● OBJECTIVE:
Produce nothing but an exact copy of the lines from the one containing "Write the bpy" through the one containing "q = m.to_quaternion()", and do not carry over pictures.

● MATERIAL:

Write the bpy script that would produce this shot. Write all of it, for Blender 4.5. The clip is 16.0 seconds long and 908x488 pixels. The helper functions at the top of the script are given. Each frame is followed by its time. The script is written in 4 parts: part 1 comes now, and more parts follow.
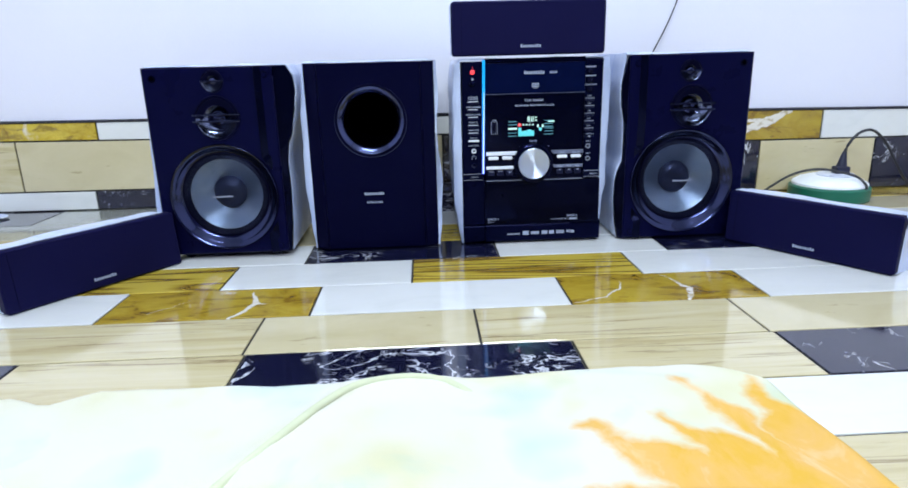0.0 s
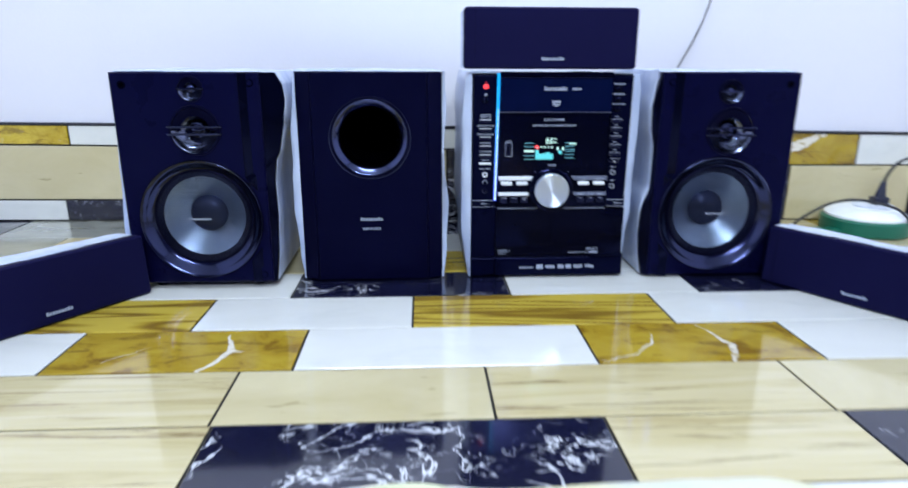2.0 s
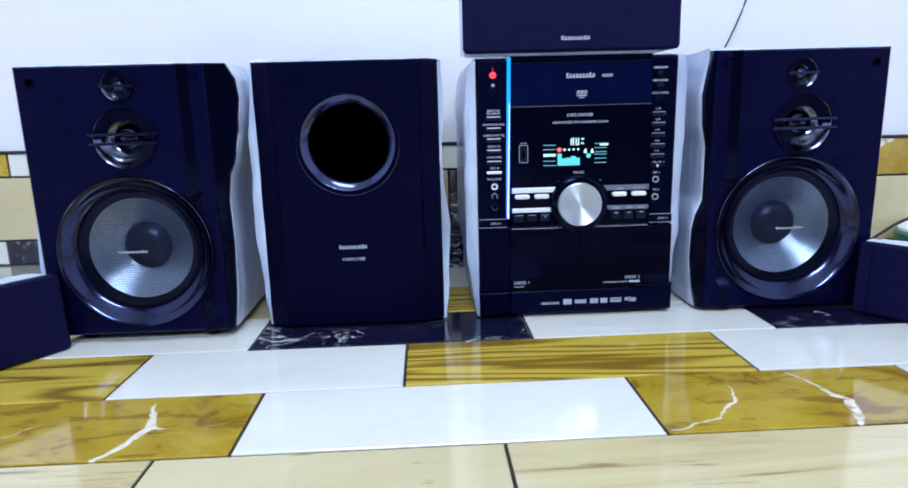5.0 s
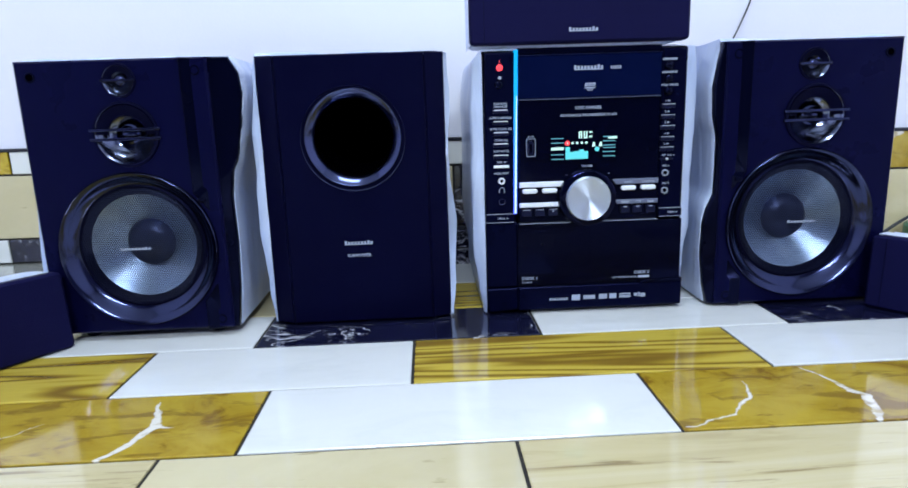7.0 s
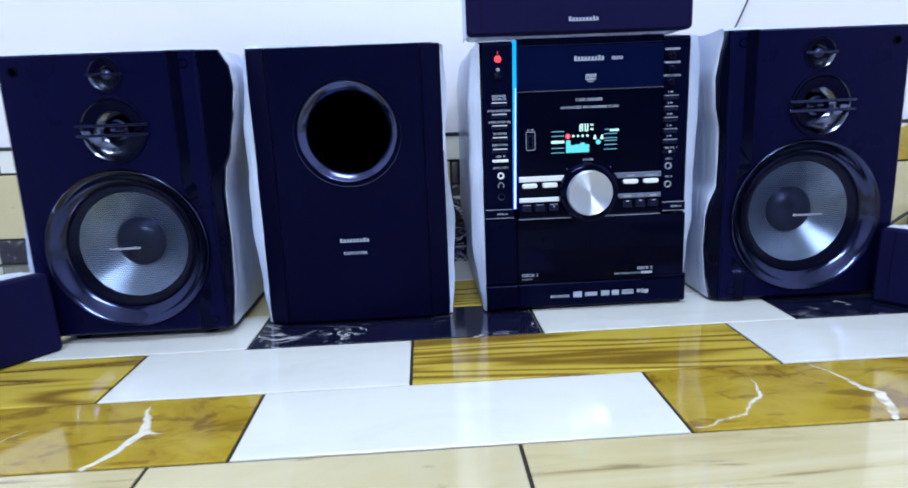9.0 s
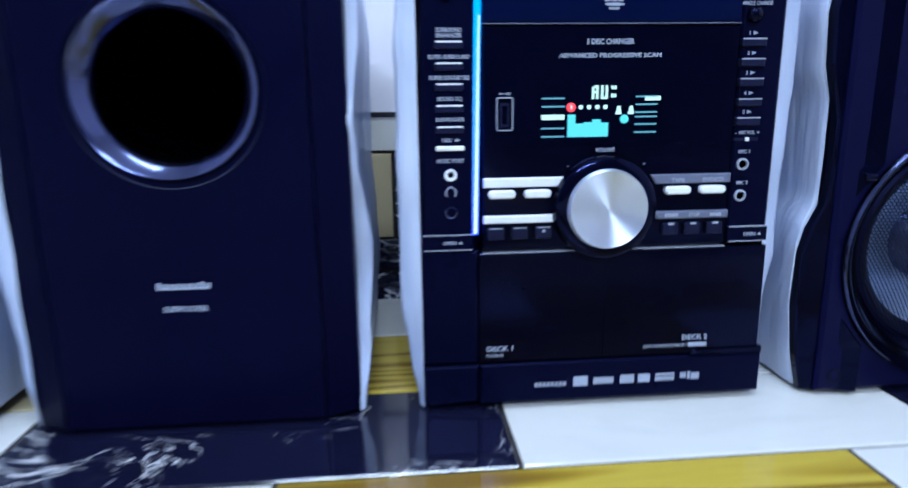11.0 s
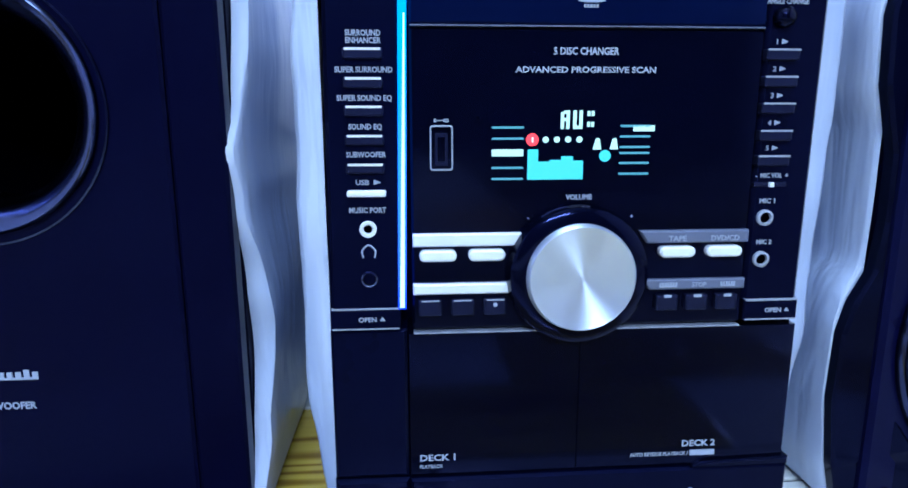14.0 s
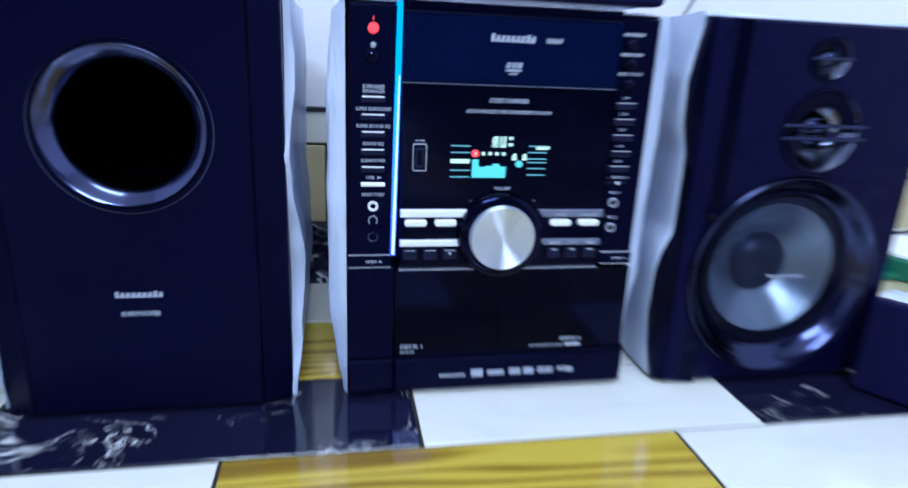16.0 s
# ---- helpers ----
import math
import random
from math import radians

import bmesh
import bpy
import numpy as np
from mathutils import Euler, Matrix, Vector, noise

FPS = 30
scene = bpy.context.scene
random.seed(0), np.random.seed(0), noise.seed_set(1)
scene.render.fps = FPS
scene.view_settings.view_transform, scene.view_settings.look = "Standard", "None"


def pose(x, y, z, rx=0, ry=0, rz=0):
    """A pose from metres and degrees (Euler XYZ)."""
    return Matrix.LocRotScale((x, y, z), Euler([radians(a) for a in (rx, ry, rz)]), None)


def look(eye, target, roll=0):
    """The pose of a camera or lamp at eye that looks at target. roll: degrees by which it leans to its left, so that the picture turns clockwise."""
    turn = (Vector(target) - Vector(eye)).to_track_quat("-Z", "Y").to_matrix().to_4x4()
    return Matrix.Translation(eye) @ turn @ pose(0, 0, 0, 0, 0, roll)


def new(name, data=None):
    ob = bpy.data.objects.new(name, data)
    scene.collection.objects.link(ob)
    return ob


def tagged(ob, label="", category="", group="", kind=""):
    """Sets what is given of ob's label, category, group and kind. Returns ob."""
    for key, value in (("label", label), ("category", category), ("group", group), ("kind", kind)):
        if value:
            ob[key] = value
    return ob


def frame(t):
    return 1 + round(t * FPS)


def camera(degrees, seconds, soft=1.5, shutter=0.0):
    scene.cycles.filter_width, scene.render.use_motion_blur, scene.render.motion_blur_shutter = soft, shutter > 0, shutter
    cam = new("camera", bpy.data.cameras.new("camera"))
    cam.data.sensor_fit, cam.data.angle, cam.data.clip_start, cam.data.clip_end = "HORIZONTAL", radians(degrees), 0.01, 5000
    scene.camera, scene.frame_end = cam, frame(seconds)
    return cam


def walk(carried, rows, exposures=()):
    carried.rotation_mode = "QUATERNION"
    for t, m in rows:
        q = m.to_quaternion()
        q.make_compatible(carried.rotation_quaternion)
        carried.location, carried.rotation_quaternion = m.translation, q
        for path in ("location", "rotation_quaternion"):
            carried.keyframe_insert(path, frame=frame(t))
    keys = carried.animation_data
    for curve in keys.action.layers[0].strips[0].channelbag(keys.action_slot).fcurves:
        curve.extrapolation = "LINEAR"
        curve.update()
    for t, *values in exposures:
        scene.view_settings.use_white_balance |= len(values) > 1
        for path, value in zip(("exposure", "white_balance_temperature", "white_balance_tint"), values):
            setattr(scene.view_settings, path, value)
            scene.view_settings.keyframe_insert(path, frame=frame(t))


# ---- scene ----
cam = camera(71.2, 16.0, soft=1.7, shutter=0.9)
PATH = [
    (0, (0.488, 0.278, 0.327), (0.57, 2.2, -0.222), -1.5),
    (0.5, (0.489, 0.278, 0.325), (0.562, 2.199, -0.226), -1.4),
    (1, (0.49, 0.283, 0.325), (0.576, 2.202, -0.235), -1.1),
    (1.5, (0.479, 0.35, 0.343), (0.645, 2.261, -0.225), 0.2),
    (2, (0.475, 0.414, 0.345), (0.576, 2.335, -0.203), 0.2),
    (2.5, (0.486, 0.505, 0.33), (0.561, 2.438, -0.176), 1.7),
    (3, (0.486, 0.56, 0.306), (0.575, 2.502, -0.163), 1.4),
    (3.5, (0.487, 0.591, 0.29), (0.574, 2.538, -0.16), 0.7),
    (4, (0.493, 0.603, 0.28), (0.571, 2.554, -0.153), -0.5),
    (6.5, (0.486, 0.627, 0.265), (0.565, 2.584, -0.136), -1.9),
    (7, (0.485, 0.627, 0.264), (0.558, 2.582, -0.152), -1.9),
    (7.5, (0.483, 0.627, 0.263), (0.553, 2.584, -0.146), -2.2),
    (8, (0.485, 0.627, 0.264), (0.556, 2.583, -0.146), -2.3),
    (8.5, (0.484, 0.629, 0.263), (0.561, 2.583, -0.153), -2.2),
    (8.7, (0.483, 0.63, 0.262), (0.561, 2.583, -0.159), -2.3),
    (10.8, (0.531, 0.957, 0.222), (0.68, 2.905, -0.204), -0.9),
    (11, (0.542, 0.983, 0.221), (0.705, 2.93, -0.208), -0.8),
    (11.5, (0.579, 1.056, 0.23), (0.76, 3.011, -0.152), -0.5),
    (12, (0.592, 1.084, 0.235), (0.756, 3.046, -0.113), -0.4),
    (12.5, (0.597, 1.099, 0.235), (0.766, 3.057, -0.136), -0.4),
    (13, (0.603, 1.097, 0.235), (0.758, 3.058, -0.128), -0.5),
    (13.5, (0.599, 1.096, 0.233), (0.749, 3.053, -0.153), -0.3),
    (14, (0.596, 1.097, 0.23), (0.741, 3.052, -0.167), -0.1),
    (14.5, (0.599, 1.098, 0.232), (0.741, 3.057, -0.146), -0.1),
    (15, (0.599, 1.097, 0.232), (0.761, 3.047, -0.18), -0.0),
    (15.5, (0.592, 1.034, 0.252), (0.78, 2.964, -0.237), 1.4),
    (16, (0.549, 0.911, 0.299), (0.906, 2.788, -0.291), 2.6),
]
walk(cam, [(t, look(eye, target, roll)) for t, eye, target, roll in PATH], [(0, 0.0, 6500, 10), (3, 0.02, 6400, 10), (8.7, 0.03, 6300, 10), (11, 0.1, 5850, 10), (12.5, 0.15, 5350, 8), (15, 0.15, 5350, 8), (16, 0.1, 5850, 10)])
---
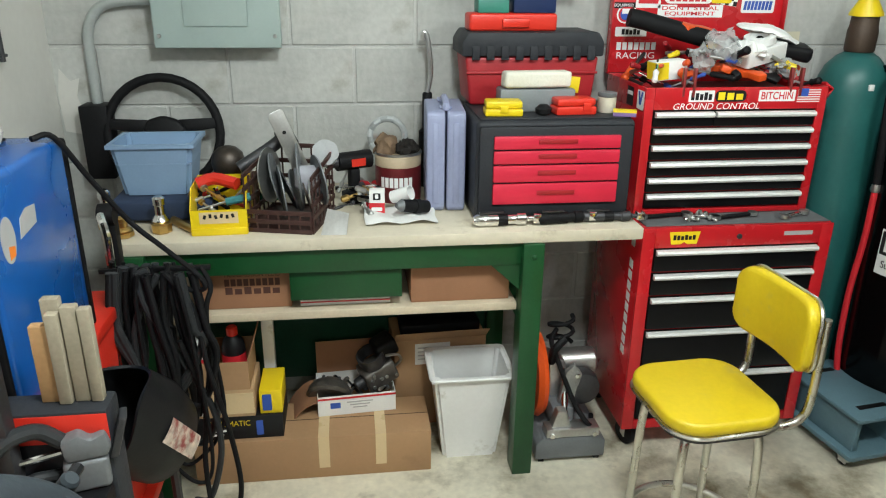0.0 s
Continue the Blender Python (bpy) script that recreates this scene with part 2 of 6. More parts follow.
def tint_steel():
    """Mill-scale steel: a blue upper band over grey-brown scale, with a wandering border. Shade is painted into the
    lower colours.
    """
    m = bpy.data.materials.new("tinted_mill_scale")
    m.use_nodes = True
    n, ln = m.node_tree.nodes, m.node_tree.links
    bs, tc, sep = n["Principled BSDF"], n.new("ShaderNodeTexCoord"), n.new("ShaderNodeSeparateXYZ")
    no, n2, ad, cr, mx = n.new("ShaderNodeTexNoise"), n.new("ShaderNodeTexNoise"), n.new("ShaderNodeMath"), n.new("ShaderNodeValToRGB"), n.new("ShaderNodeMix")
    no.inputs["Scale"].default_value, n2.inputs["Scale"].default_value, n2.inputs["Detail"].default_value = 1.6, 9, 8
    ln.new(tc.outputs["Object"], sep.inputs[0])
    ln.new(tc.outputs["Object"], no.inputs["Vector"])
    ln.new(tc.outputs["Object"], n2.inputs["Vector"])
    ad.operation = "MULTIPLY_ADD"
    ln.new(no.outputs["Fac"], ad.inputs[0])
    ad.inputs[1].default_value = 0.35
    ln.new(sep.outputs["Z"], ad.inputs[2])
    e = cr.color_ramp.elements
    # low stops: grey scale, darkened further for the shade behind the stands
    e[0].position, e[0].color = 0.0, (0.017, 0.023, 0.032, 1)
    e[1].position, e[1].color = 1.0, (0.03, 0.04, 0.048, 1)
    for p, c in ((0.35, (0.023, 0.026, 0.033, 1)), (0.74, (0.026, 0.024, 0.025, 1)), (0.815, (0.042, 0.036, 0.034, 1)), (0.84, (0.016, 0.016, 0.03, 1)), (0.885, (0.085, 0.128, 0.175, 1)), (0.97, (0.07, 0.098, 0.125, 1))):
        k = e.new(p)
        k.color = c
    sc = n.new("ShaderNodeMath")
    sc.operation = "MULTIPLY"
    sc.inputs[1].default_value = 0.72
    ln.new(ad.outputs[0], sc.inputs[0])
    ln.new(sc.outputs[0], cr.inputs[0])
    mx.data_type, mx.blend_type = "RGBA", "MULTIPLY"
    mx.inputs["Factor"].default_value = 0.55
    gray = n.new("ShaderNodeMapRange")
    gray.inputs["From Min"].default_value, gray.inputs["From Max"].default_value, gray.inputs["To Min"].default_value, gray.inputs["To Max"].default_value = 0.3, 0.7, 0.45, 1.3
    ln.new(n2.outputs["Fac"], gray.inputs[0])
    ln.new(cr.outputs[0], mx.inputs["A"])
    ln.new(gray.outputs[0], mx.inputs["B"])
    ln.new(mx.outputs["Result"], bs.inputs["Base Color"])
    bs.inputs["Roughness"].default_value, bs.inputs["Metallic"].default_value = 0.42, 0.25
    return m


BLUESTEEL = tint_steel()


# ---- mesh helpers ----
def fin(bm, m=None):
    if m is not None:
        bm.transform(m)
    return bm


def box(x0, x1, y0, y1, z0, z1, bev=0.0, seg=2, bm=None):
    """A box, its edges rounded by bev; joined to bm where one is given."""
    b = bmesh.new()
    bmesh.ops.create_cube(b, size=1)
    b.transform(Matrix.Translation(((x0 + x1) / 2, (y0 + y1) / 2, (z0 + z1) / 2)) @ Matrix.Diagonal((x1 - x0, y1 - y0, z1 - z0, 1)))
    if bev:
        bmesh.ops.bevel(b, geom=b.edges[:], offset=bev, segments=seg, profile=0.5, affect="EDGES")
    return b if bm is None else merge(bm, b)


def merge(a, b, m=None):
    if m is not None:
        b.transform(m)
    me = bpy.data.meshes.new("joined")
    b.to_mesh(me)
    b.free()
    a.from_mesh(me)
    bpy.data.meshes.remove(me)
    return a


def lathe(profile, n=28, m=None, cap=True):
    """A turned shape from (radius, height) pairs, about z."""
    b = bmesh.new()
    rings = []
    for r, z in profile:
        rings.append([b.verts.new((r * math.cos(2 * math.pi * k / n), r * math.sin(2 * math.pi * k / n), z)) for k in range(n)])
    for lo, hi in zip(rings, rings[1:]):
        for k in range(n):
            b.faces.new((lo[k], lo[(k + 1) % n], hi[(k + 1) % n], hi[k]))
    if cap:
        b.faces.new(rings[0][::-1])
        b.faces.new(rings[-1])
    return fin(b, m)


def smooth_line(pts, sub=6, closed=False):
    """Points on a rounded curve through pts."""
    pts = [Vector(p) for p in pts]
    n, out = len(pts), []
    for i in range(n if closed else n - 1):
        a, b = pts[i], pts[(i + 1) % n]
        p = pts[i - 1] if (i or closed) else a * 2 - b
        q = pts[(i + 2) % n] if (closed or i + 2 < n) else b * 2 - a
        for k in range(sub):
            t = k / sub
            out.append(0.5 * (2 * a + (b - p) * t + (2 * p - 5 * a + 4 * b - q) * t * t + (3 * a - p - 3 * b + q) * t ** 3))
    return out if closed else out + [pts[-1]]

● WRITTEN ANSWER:
Write the bpy script that would produce this shot. Write all of it, for Blender 4.5. The clip is 16.0 seconds long and 908x488 pixels. The helper functions at the top of the script are given. Each frame is followed by its time. The script is written in 4 parts: part 1 comes now, and more parts follow.
0.0 s
2.0 s
5.0 s
7.0 s
9.0 s
11.0 s
14.0 s
16.0 s
# ---- helpers ----
import math
import random
from math import radians

import bmesh
import bpy
import numpy as np
from mathutils import Euler, Matrix, Vector, noise

FPS = 30
scene = bpy.context.scene
random.seed(0), np.random.seed(0), noise.seed_set(1)
scene.render.fps = FPS
scene.view_settings.view_transform, scene.view_settings.look = "Standard", "None"


def pose(x, y, z, rx=0, ry=0, rz=0):
    """A pose from metres and degrees (Euler XYZ)."""
    return Matrix.LocRotScale((x, y, z), Euler([radians(a) for a in (rx, ry, rz)]), None)


def look(eye, target, roll=0):
    """The pose of a camera or lamp at eye that looks at target. roll: degrees by which it leans to its left, so that the picture turns clockwise."""
    turn = (Vector(target) - Vector(eye)).to_track_quat("-Z", "Y").to_matrix().to_4x4()
    return Matrix.Translation(eye) @ turn @ pose(0, 0, 0, 0, 0, roll)


def new(name, data=None):
    ob = bpy.data.objects.new(name, data)
    scene.collection.objects.link(ob)
    return ob


def tagged(ob, label="", category="", group="", kind=""):
    """Sets what is given of ob's label, category, group and kind. Returns ob."""
    for key, value in (("label", label), ("category", category), ("group", group), ("kind", kind)):
        if value:
            ob[key] = value
    return ob


def frame(t):
    return 1 + round(t * FPS)


def camera(degrees, seconds, soft=1.5, shutter=0.0):
    scene.cycles.filter_width, scene.render.use_motion_blur, scene.render.motion_blur_shutter = soft, shutter > 0, shutter
    cam = new("camera", bpy.data.cameras.new("camera"))
    cam.data.sensor_fit, cam.data.angle, cam.data.clip_start, cam.data.clip_end = "HORIZONTAL", radians(degrees), 0.01, 5000
    scene.camera, scene.frame_end = cam, frame(seconds)
    return cam


def walk(carried, rows, exposures=()):
    carried.rotation_mode = "QUATERNION"
    for t, m in rows:
        q = m.to_quaternion()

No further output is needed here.